Rocchi’s work included sculpted portraits of many European and Middle Eastern royalty as well as Hollywood celebrities and political figures, nearly all sculpted from life. Thalberg, apparently, was an exception. Norma Shearer had commissioned Rocchi to do a life-sized head of her husband for the lobby of the MGM Thalberg Building in Culver City (now part of the Sony Pictures Studios lot). When Rocchi delivered it, Shearer liked it so much that she asked him to produce another rendering, identical but small enough to serve as the Thalberg Award. This time around though, she apparently did not feel obligated to send the newest version to all the previous Thalberg recipients.

It’s still unclear why the third design was not used until 1966, when the clay model had been crafted by Rocchi in 1957. Perhaps the Academy simply wanted to exhaust an existing inventory of awards.

Although the Rocchi design has been in use since 1966, there were several variations over the next three decades. The heads range in color from coppery to an almost Oscar-like gold, and the bases sometimes consist of two blocks of black marble, sometimes only one. These inconsistencies are thought to have been simply at the whim of the trophy company used at the time.

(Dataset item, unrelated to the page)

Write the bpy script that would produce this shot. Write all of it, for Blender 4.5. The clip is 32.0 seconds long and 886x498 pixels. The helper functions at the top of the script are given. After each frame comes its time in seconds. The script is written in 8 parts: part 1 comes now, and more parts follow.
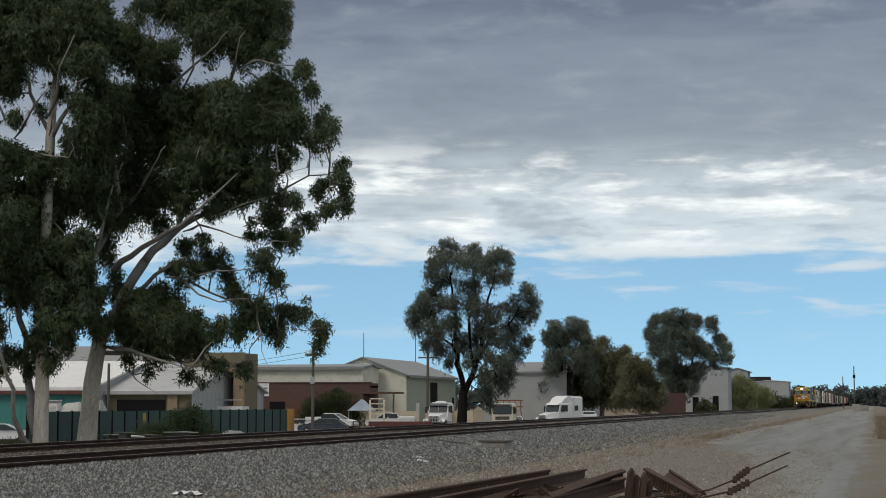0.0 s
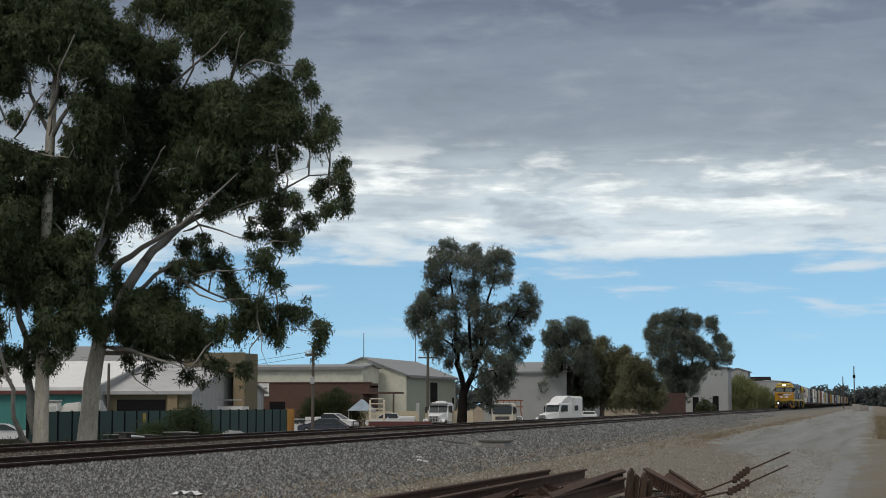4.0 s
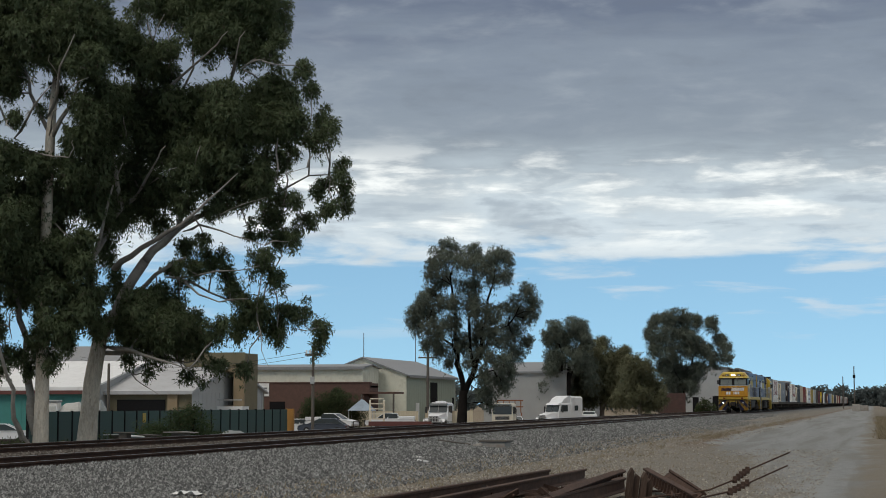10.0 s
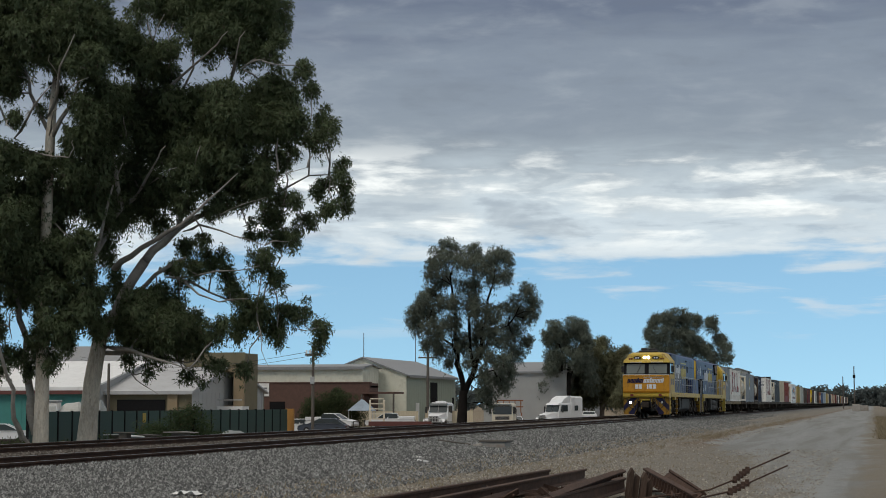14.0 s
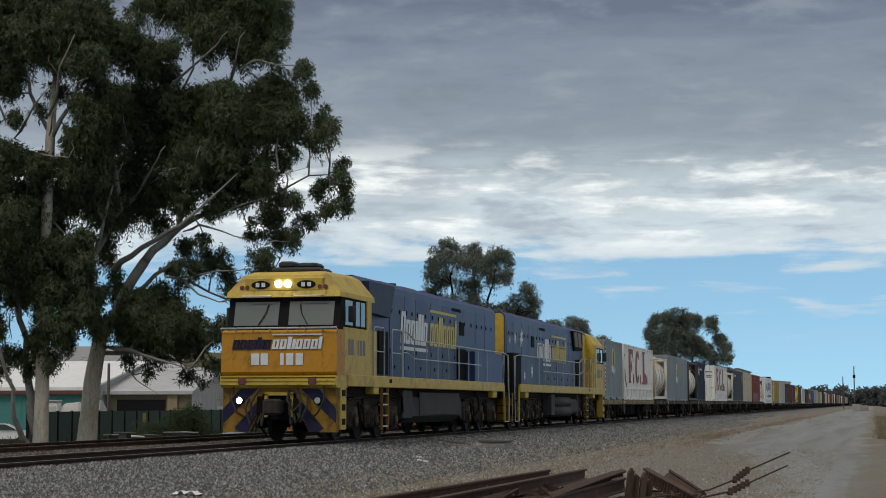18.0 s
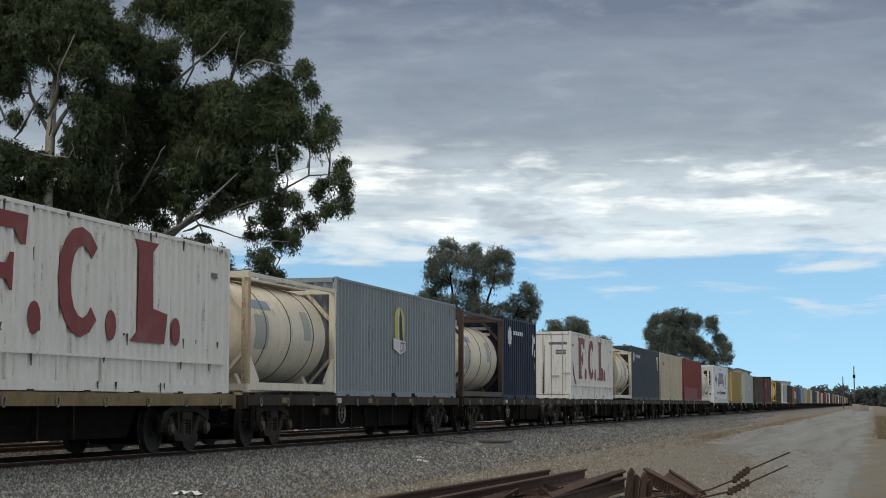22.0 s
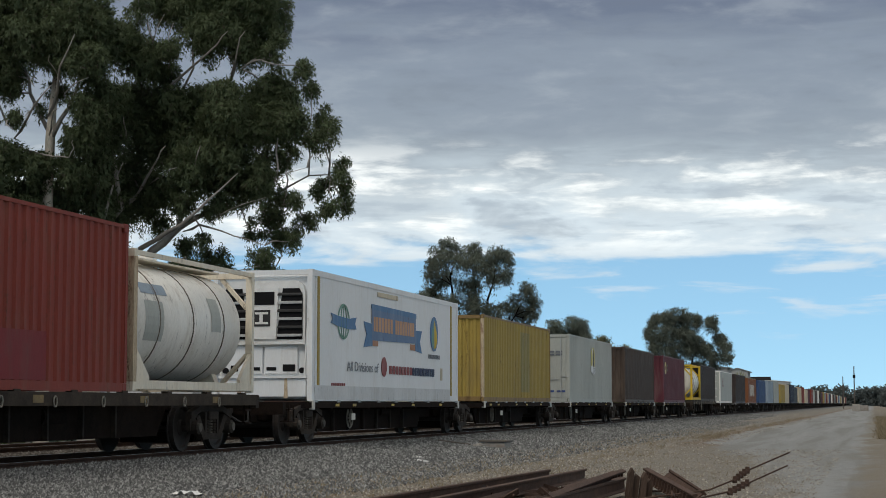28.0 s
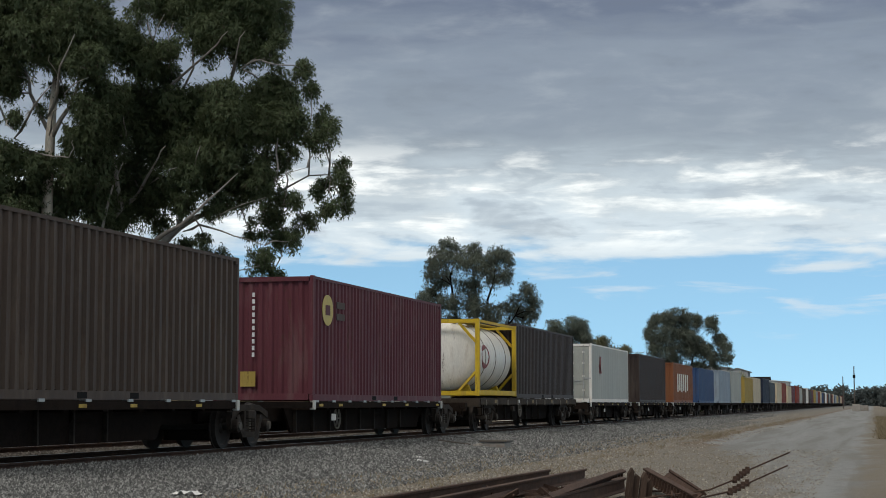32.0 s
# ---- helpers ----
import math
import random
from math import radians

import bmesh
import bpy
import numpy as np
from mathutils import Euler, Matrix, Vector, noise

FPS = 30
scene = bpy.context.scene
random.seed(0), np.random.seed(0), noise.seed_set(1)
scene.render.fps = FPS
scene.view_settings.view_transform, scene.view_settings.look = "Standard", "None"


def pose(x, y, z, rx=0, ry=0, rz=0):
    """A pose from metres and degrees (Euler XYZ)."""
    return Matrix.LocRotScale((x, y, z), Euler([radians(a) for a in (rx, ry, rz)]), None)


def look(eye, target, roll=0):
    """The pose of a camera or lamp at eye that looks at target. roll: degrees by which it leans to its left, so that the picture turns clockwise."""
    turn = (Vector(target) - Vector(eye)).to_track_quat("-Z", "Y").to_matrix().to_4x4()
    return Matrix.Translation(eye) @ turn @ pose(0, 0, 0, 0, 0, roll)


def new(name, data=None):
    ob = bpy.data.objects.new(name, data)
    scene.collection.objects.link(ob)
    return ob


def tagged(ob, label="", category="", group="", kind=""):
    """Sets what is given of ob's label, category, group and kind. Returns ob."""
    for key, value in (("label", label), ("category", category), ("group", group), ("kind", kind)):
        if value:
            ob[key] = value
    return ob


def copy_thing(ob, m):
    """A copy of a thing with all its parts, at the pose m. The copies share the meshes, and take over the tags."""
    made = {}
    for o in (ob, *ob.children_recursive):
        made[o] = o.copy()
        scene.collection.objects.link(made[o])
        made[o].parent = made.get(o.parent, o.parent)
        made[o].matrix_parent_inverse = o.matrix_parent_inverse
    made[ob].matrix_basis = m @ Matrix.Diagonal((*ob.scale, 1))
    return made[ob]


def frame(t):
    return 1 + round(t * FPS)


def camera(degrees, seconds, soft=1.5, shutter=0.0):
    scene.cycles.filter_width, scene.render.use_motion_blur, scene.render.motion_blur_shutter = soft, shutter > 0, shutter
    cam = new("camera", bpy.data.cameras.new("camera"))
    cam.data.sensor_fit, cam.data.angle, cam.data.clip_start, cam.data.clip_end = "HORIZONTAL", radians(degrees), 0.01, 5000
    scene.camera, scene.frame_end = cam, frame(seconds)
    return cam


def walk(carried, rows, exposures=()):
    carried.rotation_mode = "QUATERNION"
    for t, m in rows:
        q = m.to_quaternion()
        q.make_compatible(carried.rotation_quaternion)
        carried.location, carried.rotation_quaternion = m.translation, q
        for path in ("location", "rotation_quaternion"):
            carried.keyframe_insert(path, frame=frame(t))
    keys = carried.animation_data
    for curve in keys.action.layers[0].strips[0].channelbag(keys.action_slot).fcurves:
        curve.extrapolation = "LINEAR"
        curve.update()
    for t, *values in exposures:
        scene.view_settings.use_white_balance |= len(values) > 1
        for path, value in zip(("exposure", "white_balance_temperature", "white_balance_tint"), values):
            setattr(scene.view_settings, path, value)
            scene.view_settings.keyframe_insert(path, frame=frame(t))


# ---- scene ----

In 1998, the Academy turned production of the Thalberg Award over to R.S. Owens, manufacturers of the Oscar statuettes, so that the same company now handles both of the Academy’s major awards. Their version has the Rocchi-designed head in solid bronze resting on a larger black marble base to cure the top-heaviness, and features a more elegant flange attaching the head to its base (rather than a connecting rod). It’s still heavy – a whopping 10 ¾ pounds. That makes it heavier than an Oscar statuette (8 ½ pounds), but not as tall (9 inches to Oscar’s 13 ½).